## BEGIN

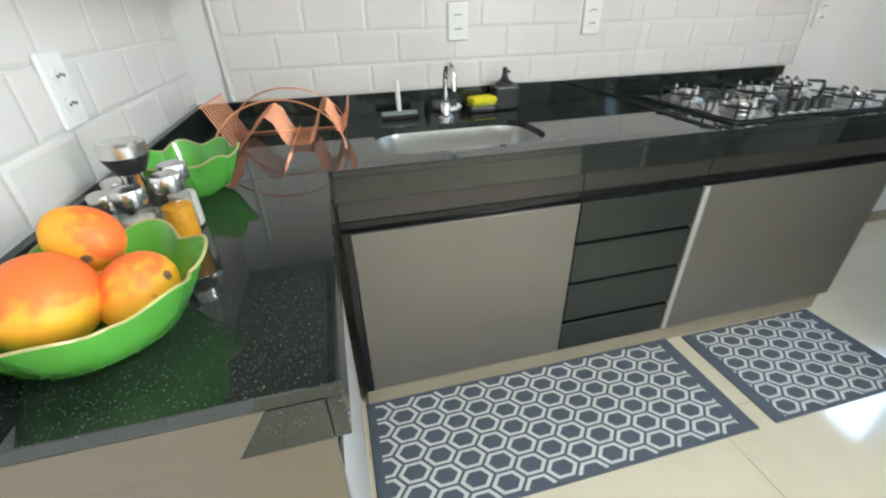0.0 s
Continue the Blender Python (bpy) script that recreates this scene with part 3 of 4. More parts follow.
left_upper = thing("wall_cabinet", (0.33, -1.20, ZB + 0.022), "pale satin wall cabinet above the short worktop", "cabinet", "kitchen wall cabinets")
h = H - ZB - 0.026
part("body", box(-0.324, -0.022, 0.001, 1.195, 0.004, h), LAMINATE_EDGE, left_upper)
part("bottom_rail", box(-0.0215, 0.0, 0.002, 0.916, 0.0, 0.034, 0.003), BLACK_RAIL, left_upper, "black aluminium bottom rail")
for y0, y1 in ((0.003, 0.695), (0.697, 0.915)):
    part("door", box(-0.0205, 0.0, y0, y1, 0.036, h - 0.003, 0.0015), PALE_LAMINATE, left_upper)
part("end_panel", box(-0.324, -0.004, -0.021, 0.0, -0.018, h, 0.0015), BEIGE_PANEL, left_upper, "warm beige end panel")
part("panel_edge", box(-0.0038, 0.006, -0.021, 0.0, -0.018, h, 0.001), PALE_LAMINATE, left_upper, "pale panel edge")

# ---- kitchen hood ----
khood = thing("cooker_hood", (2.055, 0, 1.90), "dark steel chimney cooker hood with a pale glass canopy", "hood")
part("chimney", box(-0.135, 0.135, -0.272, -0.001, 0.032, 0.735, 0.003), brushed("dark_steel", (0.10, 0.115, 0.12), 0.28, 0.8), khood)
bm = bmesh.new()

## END
## BEGIN

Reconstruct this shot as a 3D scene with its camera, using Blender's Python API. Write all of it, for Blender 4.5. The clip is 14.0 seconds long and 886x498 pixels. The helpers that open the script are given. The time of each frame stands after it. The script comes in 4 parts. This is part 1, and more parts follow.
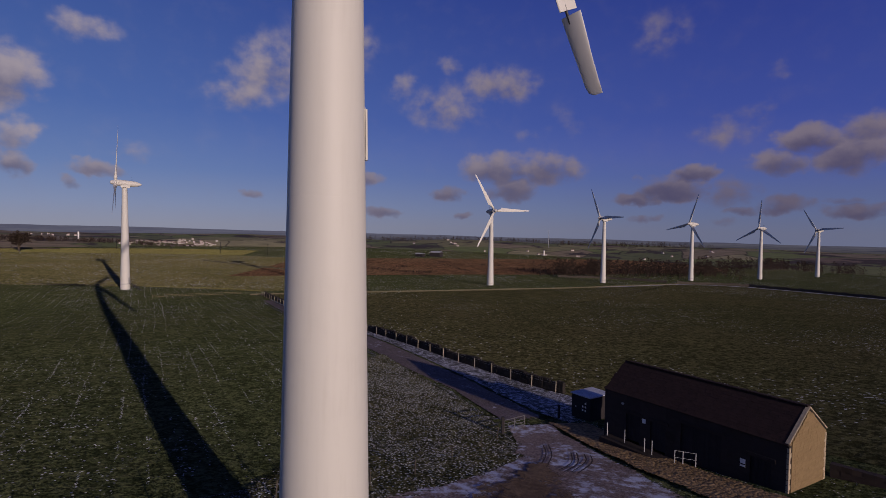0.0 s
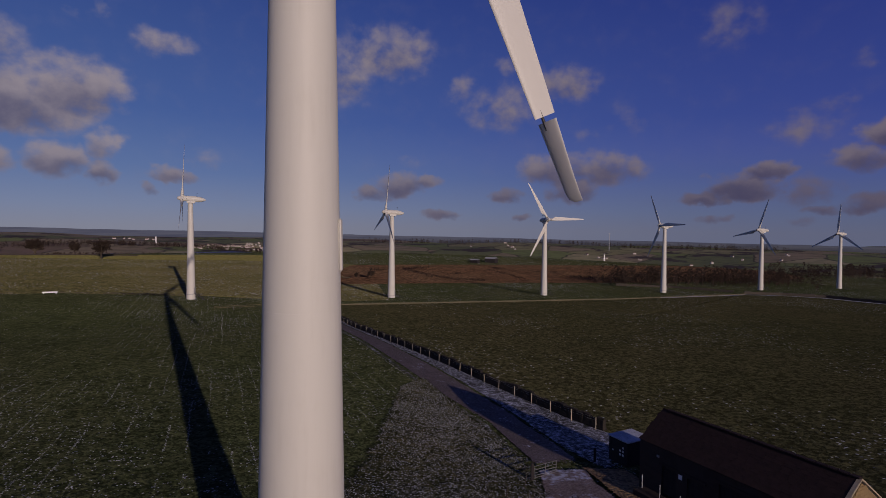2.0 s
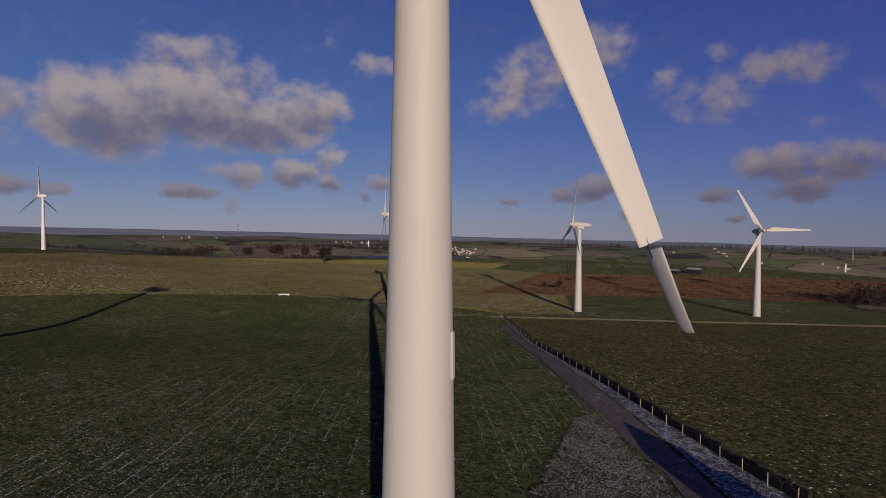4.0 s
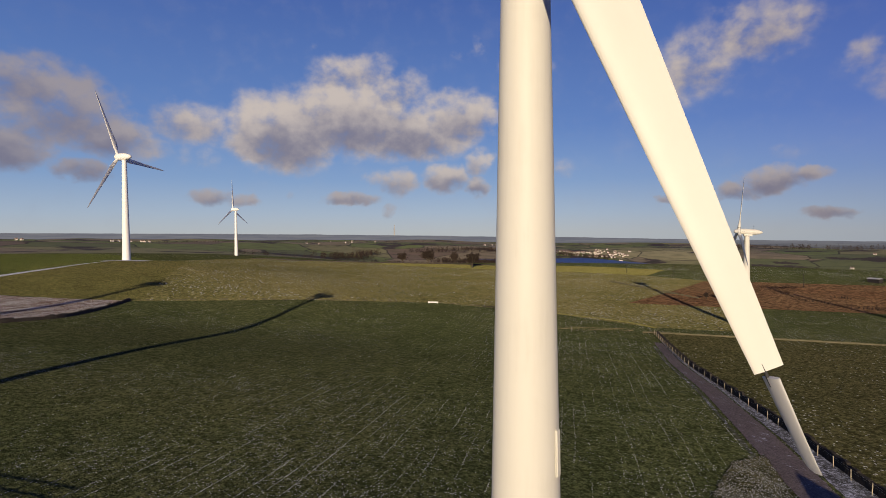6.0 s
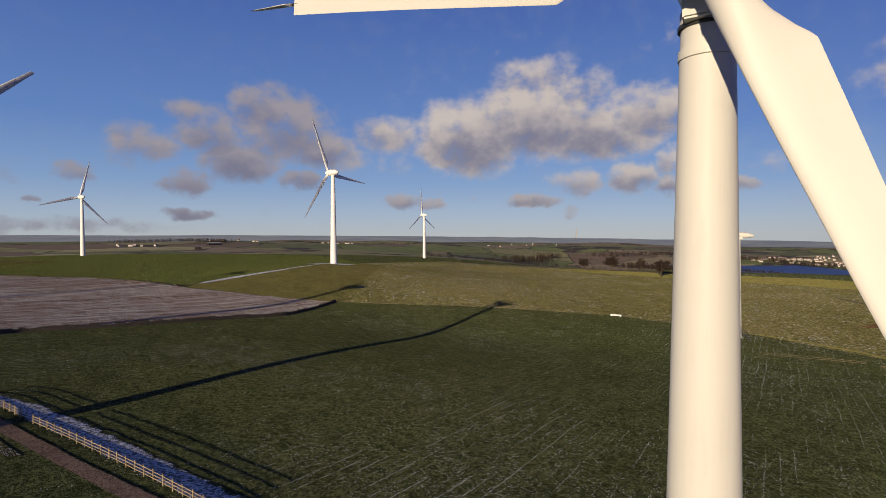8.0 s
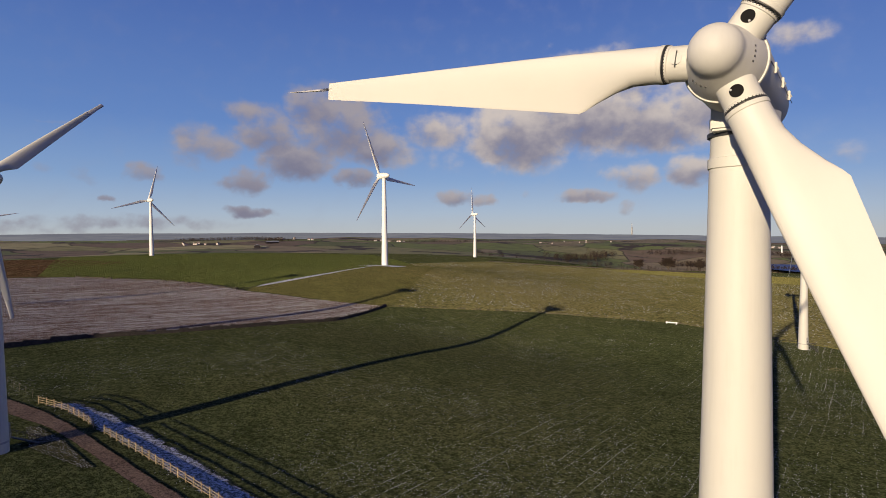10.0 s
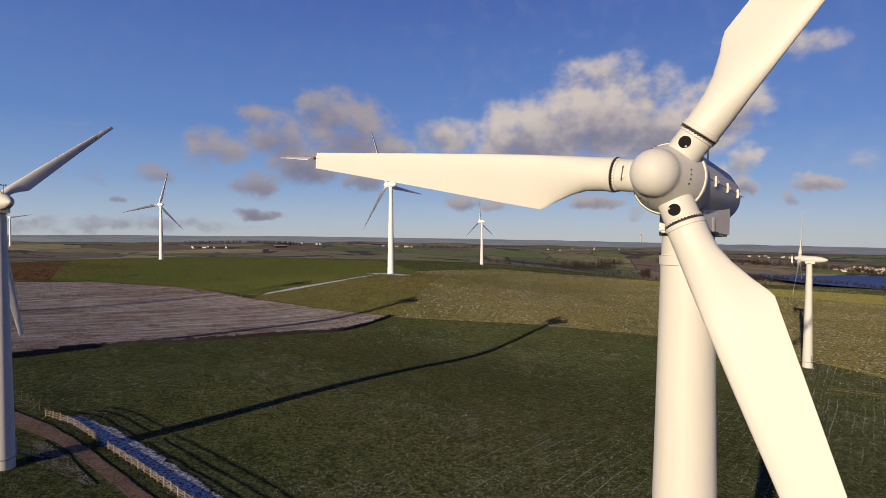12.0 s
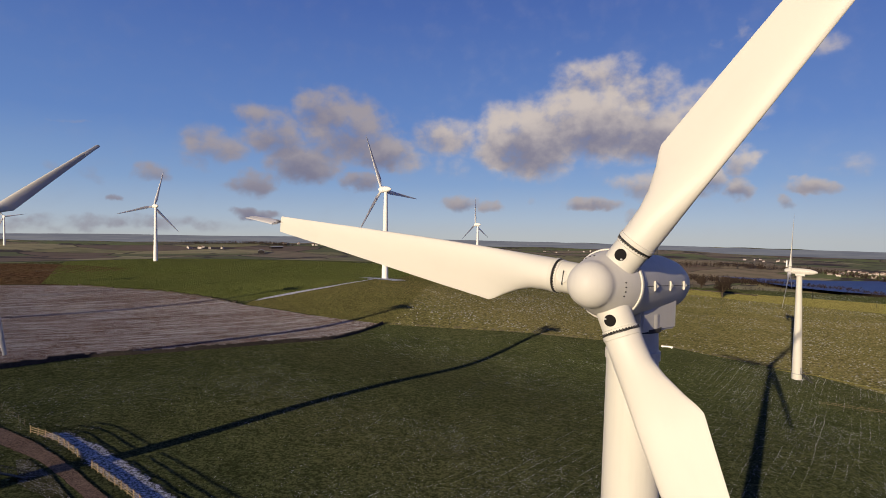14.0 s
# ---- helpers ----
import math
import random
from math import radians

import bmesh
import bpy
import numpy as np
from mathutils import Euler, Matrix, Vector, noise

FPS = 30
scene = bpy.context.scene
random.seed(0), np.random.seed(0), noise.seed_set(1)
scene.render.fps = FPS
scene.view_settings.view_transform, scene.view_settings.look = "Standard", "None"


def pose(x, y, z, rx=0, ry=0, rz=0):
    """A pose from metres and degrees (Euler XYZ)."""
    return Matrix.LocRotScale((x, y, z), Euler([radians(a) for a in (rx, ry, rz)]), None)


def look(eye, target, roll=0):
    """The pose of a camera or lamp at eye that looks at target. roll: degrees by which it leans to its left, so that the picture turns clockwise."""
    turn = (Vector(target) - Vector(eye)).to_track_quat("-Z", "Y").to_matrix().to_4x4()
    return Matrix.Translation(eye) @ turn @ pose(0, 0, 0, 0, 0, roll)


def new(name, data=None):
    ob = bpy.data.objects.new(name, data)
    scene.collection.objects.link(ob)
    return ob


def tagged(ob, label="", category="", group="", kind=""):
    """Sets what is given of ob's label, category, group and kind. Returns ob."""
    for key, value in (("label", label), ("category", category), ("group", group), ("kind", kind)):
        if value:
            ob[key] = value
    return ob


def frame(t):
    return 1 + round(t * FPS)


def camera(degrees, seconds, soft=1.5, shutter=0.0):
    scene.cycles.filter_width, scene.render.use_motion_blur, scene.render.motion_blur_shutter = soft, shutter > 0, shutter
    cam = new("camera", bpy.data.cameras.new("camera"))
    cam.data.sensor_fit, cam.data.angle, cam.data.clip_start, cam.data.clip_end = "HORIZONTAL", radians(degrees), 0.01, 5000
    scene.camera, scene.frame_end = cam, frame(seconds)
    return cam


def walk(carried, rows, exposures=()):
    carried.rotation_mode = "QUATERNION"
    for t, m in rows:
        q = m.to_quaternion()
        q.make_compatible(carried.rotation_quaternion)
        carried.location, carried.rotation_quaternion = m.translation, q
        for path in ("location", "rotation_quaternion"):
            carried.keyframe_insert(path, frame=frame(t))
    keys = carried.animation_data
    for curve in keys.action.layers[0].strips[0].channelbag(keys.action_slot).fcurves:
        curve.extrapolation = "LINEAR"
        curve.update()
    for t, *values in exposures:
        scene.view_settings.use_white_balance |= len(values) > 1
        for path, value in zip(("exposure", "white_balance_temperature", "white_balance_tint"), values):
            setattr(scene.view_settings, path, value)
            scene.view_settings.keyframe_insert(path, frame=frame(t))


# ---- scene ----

## END
## BEGIN

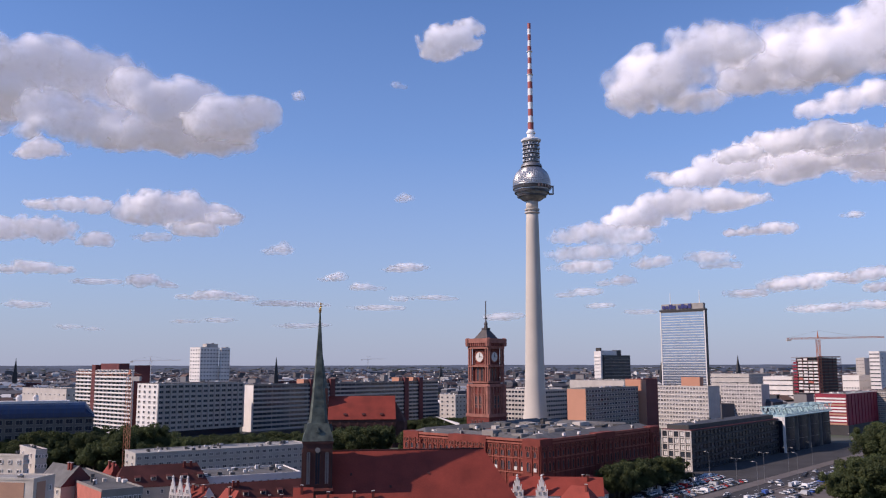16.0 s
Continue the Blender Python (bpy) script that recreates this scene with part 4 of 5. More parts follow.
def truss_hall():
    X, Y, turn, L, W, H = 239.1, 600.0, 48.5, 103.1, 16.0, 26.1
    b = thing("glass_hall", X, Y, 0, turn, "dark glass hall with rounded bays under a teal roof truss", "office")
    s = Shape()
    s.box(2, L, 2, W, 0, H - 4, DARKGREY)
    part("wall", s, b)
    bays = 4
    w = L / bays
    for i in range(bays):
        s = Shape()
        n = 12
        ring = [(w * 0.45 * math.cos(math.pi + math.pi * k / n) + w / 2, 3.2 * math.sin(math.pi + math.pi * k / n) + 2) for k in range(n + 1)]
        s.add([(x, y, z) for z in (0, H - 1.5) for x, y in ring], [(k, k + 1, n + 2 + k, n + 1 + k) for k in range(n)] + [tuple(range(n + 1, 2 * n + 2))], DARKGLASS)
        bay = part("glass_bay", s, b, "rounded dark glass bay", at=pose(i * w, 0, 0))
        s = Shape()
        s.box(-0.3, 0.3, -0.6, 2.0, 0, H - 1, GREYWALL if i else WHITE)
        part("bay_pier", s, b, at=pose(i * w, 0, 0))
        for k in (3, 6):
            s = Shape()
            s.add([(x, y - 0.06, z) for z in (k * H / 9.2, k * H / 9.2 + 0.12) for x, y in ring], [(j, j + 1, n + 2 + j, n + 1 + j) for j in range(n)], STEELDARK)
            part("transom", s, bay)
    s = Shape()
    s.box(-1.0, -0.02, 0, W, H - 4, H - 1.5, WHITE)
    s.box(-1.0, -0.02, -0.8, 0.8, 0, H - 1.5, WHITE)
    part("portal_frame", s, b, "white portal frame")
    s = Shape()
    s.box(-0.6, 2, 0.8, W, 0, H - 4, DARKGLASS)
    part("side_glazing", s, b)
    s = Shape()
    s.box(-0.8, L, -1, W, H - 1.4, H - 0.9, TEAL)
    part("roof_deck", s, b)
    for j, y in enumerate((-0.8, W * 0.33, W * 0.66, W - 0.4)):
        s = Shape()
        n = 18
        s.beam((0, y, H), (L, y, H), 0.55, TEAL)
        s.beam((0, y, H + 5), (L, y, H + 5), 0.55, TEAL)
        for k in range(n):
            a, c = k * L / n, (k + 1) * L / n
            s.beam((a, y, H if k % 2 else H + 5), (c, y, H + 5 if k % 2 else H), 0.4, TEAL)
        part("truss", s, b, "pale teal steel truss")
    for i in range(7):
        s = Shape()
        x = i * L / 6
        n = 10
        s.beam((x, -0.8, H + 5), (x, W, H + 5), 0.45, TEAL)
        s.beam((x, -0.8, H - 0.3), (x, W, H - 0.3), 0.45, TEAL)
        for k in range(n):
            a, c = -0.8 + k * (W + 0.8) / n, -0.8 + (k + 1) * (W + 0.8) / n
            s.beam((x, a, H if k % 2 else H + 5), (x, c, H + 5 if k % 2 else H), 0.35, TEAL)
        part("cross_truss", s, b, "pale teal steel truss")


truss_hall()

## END

EXERCISE DESCRIPTION:
From the line with "# ---- helpers" through the line with "keys = carried.animation_data", set down every line exactly and nothing besides.

RESPONSE TO THIS TASK:
# ---- helpers ----
import math
import random
from math import radians

import bmesh
import bpy
import numpy as np
from mathutils import Euler, Matrix, Vector, noise

FPS = 30
scene = bpy.context.scene
random.seed(0), np.random.seed(0), noise.seed_set(1)
scene.render.fps = FPS
scene.view_settings.view_transform, scene.view_settings.look = "Standard", "None"


def pose(x, y, z, rx=0, ry=0, rz=0):
    """A pose from metres and degrees (Euler XYZ)."""
    return Matrix.LocRotScale((x, y, z), Euler([radians(a) for a in (rx, ry, rz)]), None)


def look(eye, target, roll=0):
    """The pose of a camera or lamp at eye that looks at target. roll: degrees by which it leans to its left, so that the picture turns clockwise."""
    turn = (Vector(target) - Vector(eye)).to_track_quat("-Z", "Y").to_matrix().to_4x4()
    return Matrix.Translation(eye) @ turn @ pose(0, 0, 0, 0, 0, roll)


def new(name, data=None):
    ob = bpy.data.objects.new(name, data)
    scene.collection.objects.link(ob)
    return ob


def tagged(ob, label="", category="", group="", kind=""):
    """Sets what is given of ob's label, category, group and kind. Returns ob."""
    for key, value in (("label", label), ("category", category), ("group", group), ("kind", kind)):
        if value:
            ob[key] = value
    return ob


def frame(t):
    return 1 + round(t * FPS)


def camera(degrees, seconds, soft=1.5, shutter=0.0):
    scene.cycles.filter_width, scene.render.use_motion_blur, scene.render.motion_blur_shutter = soft, shutter > 0, shutter
    cam = new("camera", bpy.data.cameras.new("camera"))
    cam.data.sensor_fit, cam.data.angle, cam.data.clip_start, cam.data.clip_end = "HORIZONTAL", radians(degrees), 0.01, 5000
    scene.camera, scene.frame_end = cam, frame(seconds)
    return cam


def walk(carried, rows, exposures=()):
    carried.rotation_mode = "QUATERNION"
    for t, m in rows:
        q = m.to_quaternion()
        q.make_compatible(carried.rotation_quaternion)
        carried.location, carried.rotation_quaternion = m.translation, q
        for path in ("location", "rotation_quaternion"):
            carried.keyframe_insert(path, frame=frame(t))
    keys = carried.animation_data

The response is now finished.